Dataset excerpt:
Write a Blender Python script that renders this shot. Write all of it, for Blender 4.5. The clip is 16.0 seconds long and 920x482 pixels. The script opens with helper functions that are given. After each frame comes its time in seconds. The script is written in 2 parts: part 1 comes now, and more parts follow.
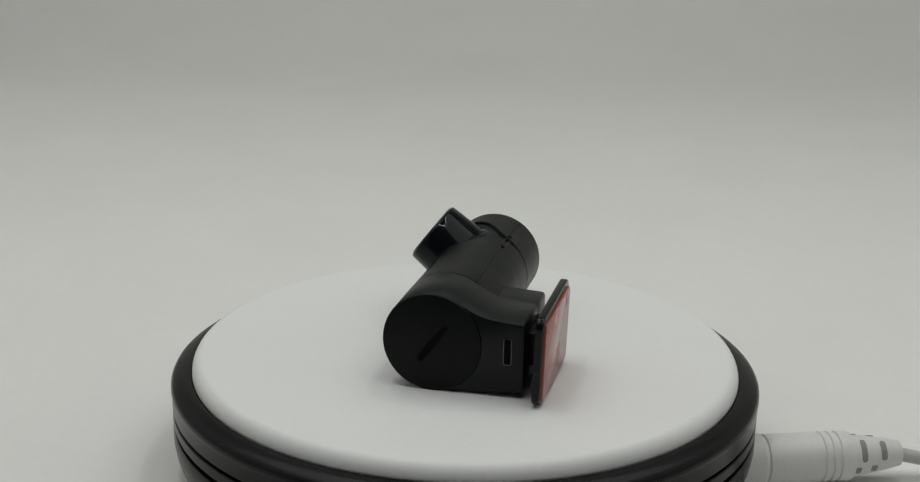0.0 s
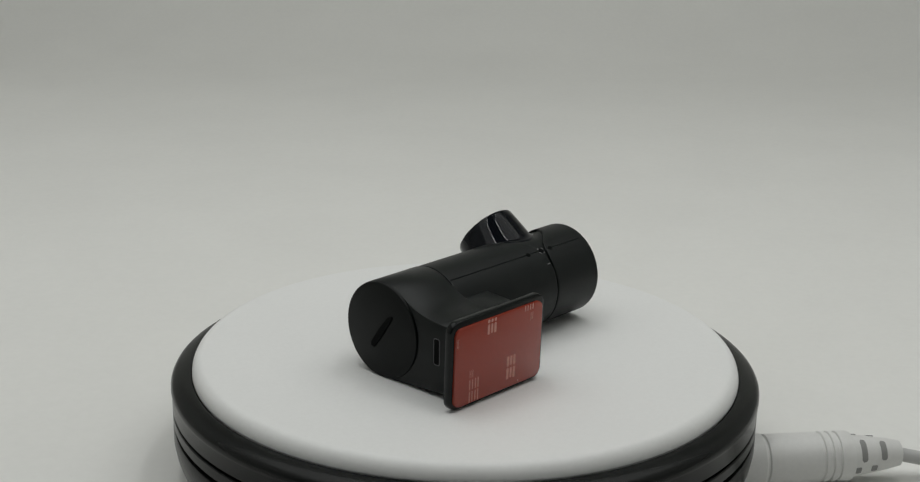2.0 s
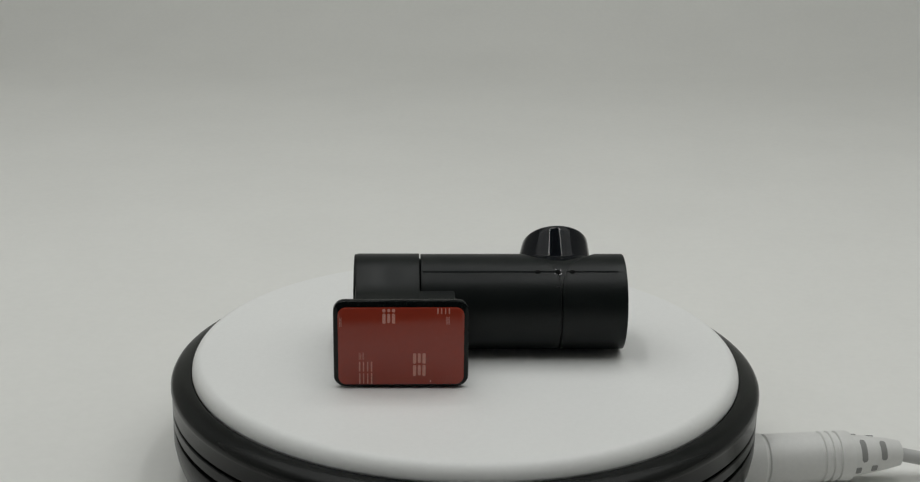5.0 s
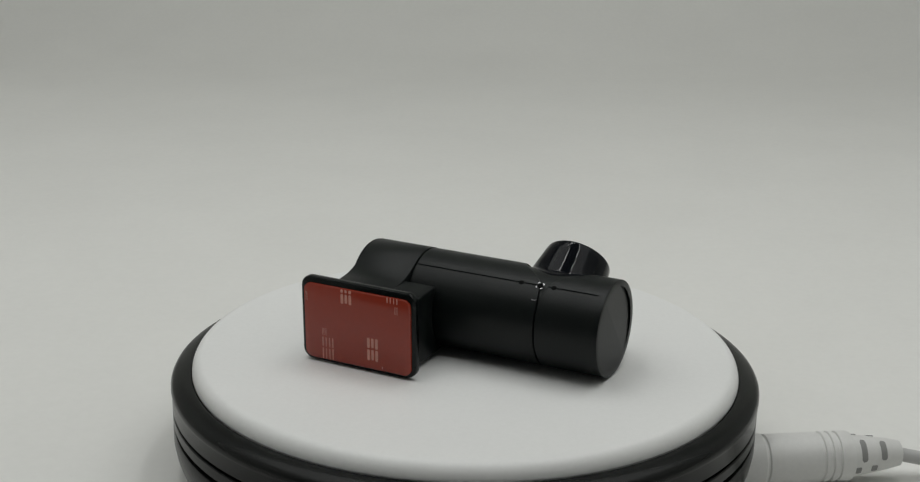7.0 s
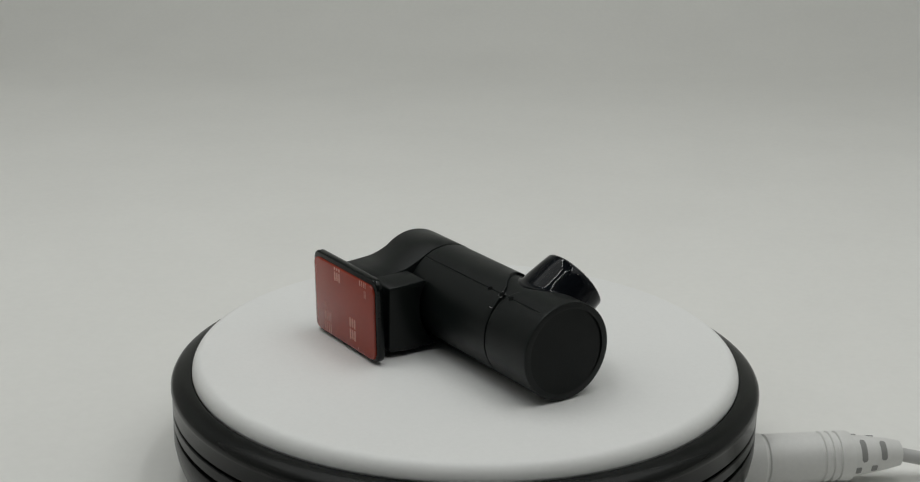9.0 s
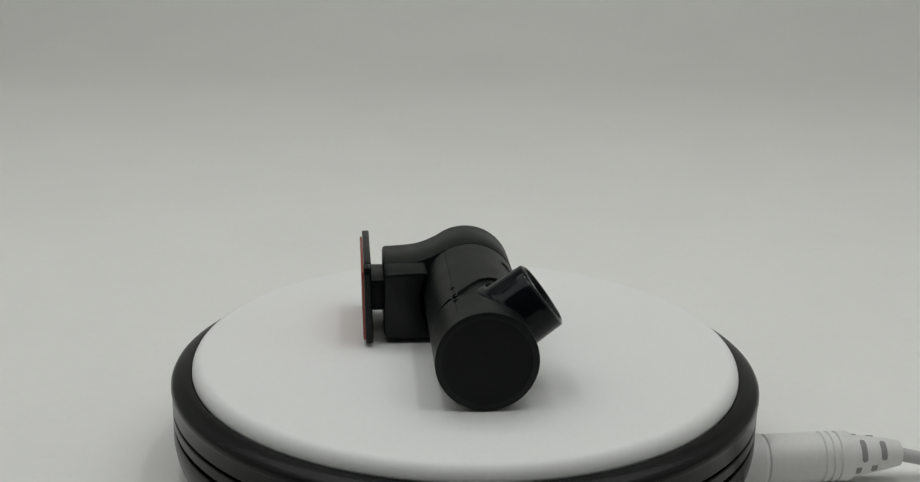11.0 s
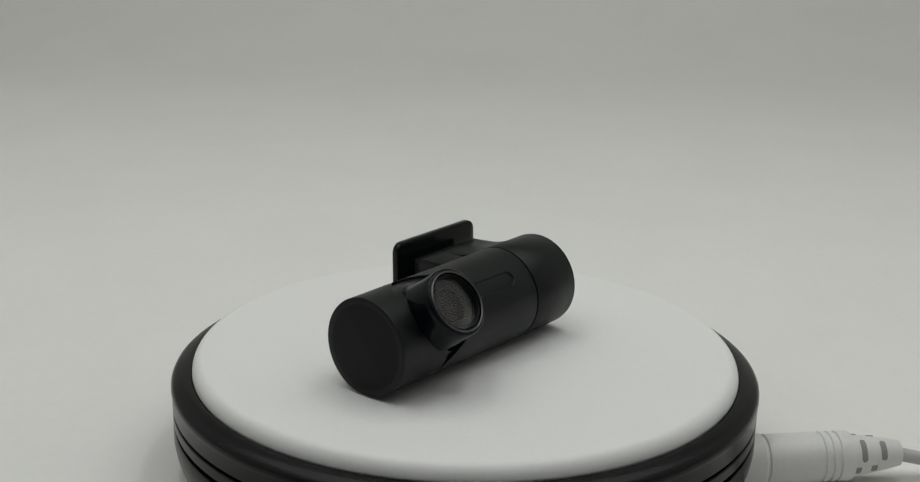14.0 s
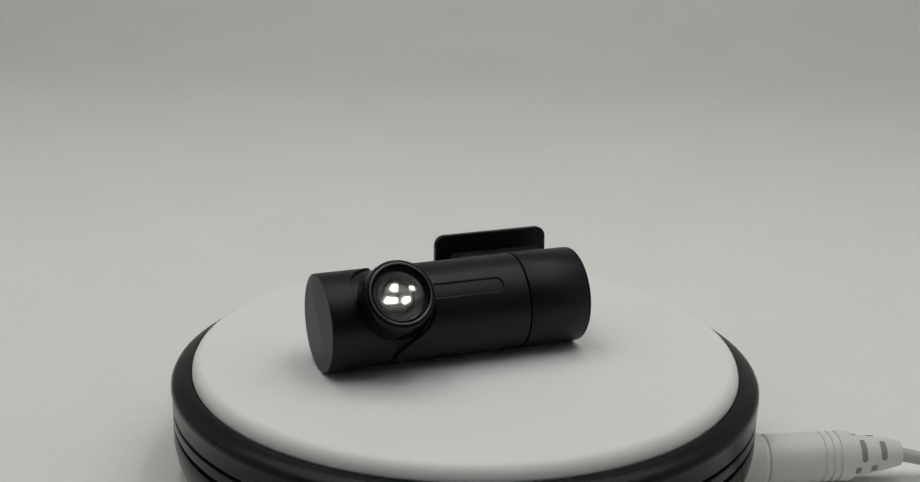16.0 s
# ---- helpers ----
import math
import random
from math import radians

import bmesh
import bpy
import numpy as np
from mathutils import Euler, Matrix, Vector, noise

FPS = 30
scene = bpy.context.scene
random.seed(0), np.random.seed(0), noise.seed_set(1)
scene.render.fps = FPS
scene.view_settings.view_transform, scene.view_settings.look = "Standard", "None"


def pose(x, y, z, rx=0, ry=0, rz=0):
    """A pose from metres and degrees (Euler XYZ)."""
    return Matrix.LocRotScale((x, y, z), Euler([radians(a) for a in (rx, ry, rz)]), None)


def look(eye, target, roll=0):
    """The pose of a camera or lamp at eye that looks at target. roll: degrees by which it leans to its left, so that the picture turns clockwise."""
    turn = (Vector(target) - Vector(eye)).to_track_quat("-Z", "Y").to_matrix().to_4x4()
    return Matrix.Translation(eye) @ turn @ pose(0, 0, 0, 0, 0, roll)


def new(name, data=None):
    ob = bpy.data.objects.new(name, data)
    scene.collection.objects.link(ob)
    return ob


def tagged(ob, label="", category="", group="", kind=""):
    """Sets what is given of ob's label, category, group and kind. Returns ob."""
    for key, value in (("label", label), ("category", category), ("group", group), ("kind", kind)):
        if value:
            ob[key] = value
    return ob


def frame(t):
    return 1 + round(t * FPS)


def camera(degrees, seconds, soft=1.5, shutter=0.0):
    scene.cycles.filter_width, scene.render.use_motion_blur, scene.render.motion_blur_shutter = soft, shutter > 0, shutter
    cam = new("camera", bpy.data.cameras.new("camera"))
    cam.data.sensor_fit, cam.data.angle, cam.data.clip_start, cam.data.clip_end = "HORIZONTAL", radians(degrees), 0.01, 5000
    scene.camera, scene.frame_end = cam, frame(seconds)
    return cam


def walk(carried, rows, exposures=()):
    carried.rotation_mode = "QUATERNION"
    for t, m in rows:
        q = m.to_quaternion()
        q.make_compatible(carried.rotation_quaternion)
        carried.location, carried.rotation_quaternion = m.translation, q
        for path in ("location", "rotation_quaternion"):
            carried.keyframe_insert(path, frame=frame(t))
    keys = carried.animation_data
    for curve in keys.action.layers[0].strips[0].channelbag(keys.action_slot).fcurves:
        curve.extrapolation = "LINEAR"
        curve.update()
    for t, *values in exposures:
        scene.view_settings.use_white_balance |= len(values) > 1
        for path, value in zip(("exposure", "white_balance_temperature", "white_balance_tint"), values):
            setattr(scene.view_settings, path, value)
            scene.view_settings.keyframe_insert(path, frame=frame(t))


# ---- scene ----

What you should do: Copy the material exactly. Do not include the pictures.

Exercise result:
Write a Blender Python script that renders this shot. Write all of it, for Blender 4.5. The clip is 16.0 seconds long and 920x482 pixels. The script opens with helper functions that are given. After each frame comes its time in seconds. The script is written in 2 parts: part 1 comes now, and more parts follow.
0.0 s
2.0 s
5.0 s
7.0 s
9.0 s
11.0 s
14.0 s
16.0 s
# ---- helpers ----
import math
import random
from math import radians

import bmesh
import bpy
import numpy as np
from mathutils import Euler, Matrix, Vector, noise

FPS = 30
scene = bpy.context.scene
random.seed(0), np.random.seed(0), noise.seed_set(1)
scene.render.fps = FPS
scene.view_settings.view_transform, scene.view_settings.look = "Standard", "None"


def pose(x, y, z, rx=0, ry=0, rz=0):
    """A pose from metres and degrees (Euler XYZ)."""
    return Matrix.LocRotScale((x, y, z), Euler([radians(a) for a in (rx, ry, rz)]), None)


def look(eye, target, roll=0):
    """The pose of a camera or lamp at eye that looks at target. roll: degrees by which it leans to its left, so that the picture turns clockwise."""
    turn = (Vector(target) - Vector(eye)).to_track_quat("-Z", "Y").to_matrix().to_4x4()
    return Matrix.Translation(eye) @ turn @ pose(0, 0, 0, 0, 0, roll)


def new(name, data=None):
    ob = bpy.data.objects.new(name, data)
    scene.collection.objects.link(ob)
    return ob


def tagged(ob, label="", category="", group="", kind=""):
    """Sets what is given of ob's label, category, group and kind. Returns ob."""
    for key, value in (("label", label), ("category", category), ("group", group), ("kind", kind)):
        if value:
            ob[key] = value
    return ob


def frame(t):
    return 1 + round(t * FPS)


def camera(degrees, seconds, soft=1.5, shutter=0.0):
    scene.cycles.filter_width, scene.render.use_motion_blur, scene.render.motion_blur_shutter = soft, shutter > 0, shutter
    cam = new("camera", bpy.data.cameras.new("camera"))
    cam.data.sensor_fit, cam.data.angle, cam.data.clip_start, cam.data.clip_end = "HORIZONTAL", radians(degrees), 0.01, 5000
    scene.camera, scene.frame_end = cam, frame(seconds)
    return cam


def walk(carried, rows, exposures=()):
    carried.rotation_mode = "QUATERNION"
    for t, m in rows:
        q = m.to_quaternion()
        q.make_compatible(carried.rotation_quaternion)
        carried.location, carried.rotation_quaternion = m.translation, q
        for path in ("location", "rotation_quaternion"):
            carried.keyframe_insert(path, frame=frame(t))
    keys = carried.animation_data
    for curve in keys.action.layers[0].strips[0].channelbag(keys.action_slot).fcurves:
        curve.extrapolation = "LINEAR"
        curve.update()
    for t, *values in exposures:
        scene.view_settings.use_white_balance |= len(values) > 1
        for path, value in zip(("exposure", "white_balance_temperature", "white_balance_tint"), values):
            setattr(scene.view_settings, path, value)
            scene.view_settings.keyframe_insert(path, frame=frame(t))


# ---- scene ----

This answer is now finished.